The consequences of this underinvestment are apparent. The 2019 Annual Status of Education Report (ASER) indicates an overall literacy rate of 60 percent in the country, with a significant disparity between male and female literacy rates (71 percent for males and 49 percent for females). Despite some improvements in literacy rates, the 2019 Human Development Report highlighted Pakistan’s failure to make significant progress in crucial educational indicators, such as literacy rate, enrollment ratio, and education-related expenditure. Additionally, Pakistan was ranked 152nd out of 189 countries on the Human Development Index (HDI) according to the United Nations Development Programme (UNDP).
Official figures reveal that Pakistan has the third-highest primary school dropout rate in the region, estimated at 23 percent, placing it behind countries like Bangladesh and Nepal. A 2016 Global Education Monitoring (GEM) Report titled ‘Education for People and Planet: Creating Sustainable Futures for All’ found that Pakistan is 50 years behind in achieving its primary education goals and faces an additional 10-year delay in achieving its secondary education goals.
Chaudhry Rashid’s personal story echoes the findings of global education reports on Pakistan. He laments that his elder two daughters could not progress beyond the fifth grade due to the absence of middle or high schools for girls in their village. The nearest school was nearly 17 kilometers away, making it financially unviable for him to provide transportation. His experience reflects the struggles faced by many impoverished families.

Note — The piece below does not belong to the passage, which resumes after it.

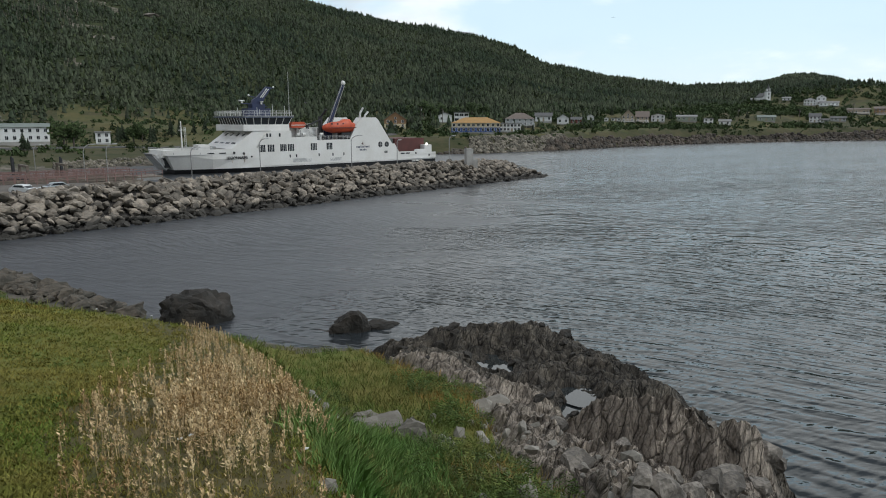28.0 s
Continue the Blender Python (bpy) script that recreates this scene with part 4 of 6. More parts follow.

The Human Rights Watch Report titled ‘Shall I Feed My Daughter, Or Educate Her?: Barriers to Girls’ Education in Pakistan’ further exposed the government’s inability to provide adequate education for girls. The report highlighted that the majority of the 22.5 million out-of-school children in Pakistan are girls, who face numerous barriers to accessing education.
It is evident that Pakistan’s education system requires significant attention and increased funding to address the existing disparities and ensure equal access to quality education for all children, especially girls.